Policiais torturam para forçar confissões, agentes penitenciários
torturam para castigar os presos. Há centenas de denúncias todos os anos
mas poucos agentes do Estado são punidos.
“Zero Um” é o mais nervoso dos quatro policiais militares que
revistam a casa de Marlene. Depois de encontrar um cigarro de maconha,
além de um relógio, munição e um computador roubados, os PMs a levam
para o quarto algemada, fazem com que ajoelhe e desferem uma rodada de
tapas no seu rosto, coronhadas na cabeça e chutes pelo corpo. É de “Zero
Um” a ideia de pegar um saco plástico: “Não vai falar, vagabunda?”. Ele
coloca o saco preto ao redor da cabeça de Marlene. Ela desmaia.
O nome da vítima foi trocado, para preservar sua identidade, mas o
apelido “Zero Um” é verídico, escolhido pelos PMs entre os codinomes
usados pelos personagens de Tropa de Elite – filme que retrata a ação do grupo de elite da polícia militar do Rio de Janeiro.
Eram dez horas da noite do primeiro dia de 2012 quando a camareira de
28 anos autorizou a entrada dos policiais em sua casa, que fica em um
bairro pobre de Manaus. Ela estava grávida de 5 meses, perdeu a criança
dois dias depois.
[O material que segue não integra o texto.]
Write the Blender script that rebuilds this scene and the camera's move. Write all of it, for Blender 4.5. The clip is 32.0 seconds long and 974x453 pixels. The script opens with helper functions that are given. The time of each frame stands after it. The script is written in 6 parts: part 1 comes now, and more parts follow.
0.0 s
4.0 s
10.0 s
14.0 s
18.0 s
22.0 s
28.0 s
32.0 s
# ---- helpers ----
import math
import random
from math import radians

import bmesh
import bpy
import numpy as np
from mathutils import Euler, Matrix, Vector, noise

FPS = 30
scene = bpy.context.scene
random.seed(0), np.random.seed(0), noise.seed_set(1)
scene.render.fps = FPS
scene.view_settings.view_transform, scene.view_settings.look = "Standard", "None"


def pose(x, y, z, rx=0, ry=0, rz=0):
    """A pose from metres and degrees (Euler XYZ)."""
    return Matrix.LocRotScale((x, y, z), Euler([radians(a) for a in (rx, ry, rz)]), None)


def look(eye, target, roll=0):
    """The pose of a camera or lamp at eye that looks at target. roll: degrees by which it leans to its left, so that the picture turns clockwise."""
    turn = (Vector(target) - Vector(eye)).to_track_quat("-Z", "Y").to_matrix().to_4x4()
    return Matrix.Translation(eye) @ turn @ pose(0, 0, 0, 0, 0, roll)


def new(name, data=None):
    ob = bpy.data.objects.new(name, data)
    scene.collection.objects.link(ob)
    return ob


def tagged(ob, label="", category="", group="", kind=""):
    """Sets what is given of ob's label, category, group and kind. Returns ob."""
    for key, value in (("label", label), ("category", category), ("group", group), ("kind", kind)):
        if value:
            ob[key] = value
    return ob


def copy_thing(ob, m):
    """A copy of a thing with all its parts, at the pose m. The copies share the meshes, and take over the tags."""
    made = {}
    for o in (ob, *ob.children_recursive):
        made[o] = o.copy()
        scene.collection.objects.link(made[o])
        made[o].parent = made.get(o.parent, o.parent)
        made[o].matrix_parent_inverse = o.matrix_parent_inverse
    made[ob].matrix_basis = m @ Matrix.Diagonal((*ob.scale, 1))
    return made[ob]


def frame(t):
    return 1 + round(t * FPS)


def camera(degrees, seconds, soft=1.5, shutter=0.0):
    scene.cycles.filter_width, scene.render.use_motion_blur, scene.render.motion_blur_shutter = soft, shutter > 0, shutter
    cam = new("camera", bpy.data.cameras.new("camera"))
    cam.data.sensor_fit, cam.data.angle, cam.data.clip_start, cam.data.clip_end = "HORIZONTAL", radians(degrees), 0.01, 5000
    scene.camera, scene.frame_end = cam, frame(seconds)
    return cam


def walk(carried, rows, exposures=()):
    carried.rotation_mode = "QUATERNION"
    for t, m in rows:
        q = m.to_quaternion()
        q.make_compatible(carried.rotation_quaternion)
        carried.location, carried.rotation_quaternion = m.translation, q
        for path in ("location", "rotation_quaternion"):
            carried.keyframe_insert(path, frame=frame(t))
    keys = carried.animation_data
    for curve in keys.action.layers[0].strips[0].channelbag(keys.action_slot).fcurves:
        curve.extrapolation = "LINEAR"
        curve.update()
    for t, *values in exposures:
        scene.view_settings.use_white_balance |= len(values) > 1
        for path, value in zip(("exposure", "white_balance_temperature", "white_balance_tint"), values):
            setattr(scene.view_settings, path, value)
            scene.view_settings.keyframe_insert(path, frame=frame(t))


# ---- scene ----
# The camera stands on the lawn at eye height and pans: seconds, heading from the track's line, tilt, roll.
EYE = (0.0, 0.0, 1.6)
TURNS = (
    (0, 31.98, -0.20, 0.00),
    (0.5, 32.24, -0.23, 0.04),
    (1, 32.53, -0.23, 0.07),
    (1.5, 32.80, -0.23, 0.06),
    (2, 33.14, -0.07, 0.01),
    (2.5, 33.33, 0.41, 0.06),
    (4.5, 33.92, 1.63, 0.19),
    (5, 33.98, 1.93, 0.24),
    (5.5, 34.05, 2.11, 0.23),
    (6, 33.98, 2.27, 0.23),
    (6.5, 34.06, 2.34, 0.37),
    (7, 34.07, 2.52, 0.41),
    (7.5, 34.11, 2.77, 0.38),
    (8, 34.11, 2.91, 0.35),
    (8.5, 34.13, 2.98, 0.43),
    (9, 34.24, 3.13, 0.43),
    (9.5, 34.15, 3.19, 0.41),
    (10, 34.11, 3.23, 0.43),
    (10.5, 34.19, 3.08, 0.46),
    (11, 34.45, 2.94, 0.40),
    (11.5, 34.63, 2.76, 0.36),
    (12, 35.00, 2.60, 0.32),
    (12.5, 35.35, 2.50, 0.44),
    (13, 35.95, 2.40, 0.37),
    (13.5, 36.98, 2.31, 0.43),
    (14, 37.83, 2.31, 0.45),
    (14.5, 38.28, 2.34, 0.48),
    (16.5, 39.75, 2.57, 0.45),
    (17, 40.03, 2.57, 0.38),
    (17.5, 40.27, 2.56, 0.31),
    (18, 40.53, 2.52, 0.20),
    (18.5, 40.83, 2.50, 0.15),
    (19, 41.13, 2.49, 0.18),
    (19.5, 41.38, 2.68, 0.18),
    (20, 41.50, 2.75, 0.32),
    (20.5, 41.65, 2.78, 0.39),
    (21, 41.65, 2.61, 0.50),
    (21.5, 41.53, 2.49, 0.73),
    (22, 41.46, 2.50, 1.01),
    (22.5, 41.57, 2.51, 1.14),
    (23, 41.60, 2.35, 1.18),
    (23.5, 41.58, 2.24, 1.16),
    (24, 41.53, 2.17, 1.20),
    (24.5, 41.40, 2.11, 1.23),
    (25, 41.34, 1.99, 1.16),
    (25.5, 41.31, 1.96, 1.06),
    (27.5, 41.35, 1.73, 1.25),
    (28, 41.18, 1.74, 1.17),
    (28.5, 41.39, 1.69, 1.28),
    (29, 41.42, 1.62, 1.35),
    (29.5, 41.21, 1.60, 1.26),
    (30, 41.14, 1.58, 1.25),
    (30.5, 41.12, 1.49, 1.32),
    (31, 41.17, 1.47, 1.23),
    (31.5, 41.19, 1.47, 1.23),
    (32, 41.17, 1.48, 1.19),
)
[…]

A “técnica” do saco no rosto para extrair informação
também aparece nas cenas de Tropa de Elite.
Na vida real, era o início de uma sessão de mais de duas horas de
tortura – relatados por Marlene à reportagem da Pública que a visitou na
Cadeia Pública Feminina “Desembargador Raimundo Vidal Pessoa”, onde
está presa desde então por posse de objetos roubados.
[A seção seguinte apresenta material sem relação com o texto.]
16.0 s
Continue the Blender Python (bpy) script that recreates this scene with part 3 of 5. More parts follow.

Marlene acordou do desmaio provocado pela falta de ar dentro do saco
preto com um jato de spray de pimenta no rosto e foi arrastada para a
cozinha. Mais uma vez, foi de “Zero Um” a ideia: esquentar objetos
metálicos no fogão. Os policiais usaram suas próprias ferramentas de trabalho para queimá-la:
primeiro, a algema, pressionada em brasa contra sua perna esquerda com a
ajuda de um alicate. Depois, a ponta do cano do revólver, dentro da
pele queimada pela algema – formando dois círculos circunscritos.
As marcas deixadas pela polícia no corpo da camareira são
inconfundíveis. São a prova de que eles não temiam punição. Embora
amplamente conhecida pela população, a tortura cometida por agentes da
lei é um tabu para a Justiça. Raramente condena-se um policial ou um
agente carcerário pelo crime.
Uma enraizada cultura de resistência da própria corporação dificulta o
julgamento, a investigação e produção de provas. Isso quando a vítima
consegue registrar a denúncia, vencendo outra série de obstáculos antes
da abertura do inquérito. O silêncio realimenta o crime ao dar a
segurança da impunidade aos policiais violentos.
Comissão da verdade: tortura ontem e hoje
A recente criação da Comissão da Verdade, em maio desse ano, foi
considerada um passo importante para quebrar o ciclo histórico da
violência praticada por agentes do Estado no país. A cerimônia de
lançamento do grupo, que deve trazer à tona os relatos sobre tortura e
homicídio cometidos pelo regime militar, contou com um discurso
emocionado da presidenta Dilma Rousseff, ela mesmo uma vítima da tortura
em 1970. O mesmo governo que lança luz sobre os crimes do passado,
porém, faz pouco sobre a tortura que acontece no presente.
É isso que diz um duro relatório da Organização das Nações Unidas (ONU),
que o governo manteve sob sigilo por quatro meses. Quando o documento
foi divulgado, em 15 de junho, não foi difícil entender o porquê: o documento aponta diversas brechas e falhas no combate ao crime dentro das instituições brasileiras.
Com base em visitas a presídios e entrevistas no Brasil, o Subcomitê
de Prevenção à Tortura (SPT) faz recomendações concretas sobre como os
governos podem – e devem – combater o crime. E destaca que pouco mudou
desde a última visita do grupo, em 2001. “O SPT recorda que muitas das
recomendações feitas no presente relatório não estão sendo apresentadas
ao Brasil pela primeira vez”, diz o documento. “Infelizmente, o SPT
detectou muitos problemas semelhantes aos identificados nas visitas
anteriores”.
Um dos compromissos mais simples assumidos pelo governo brasileiro
com a ONU era o de criar, até 2008, um mecanismo nacional para combater a
tortura, que teria um comitê responsável por organizar os dados
estatísticos, promover medidas de prevenção ao crime e fazer visitas
sistemáticas a presídios e delegacias.
Nem isso foi feito. O Projeto de Lei que criava o mecanismo só foi
enviado ao Congresso em setembro de 2011, o mesmo mês em que o subcomitê
voltava a visitar o país. Hoje, aguarda votação.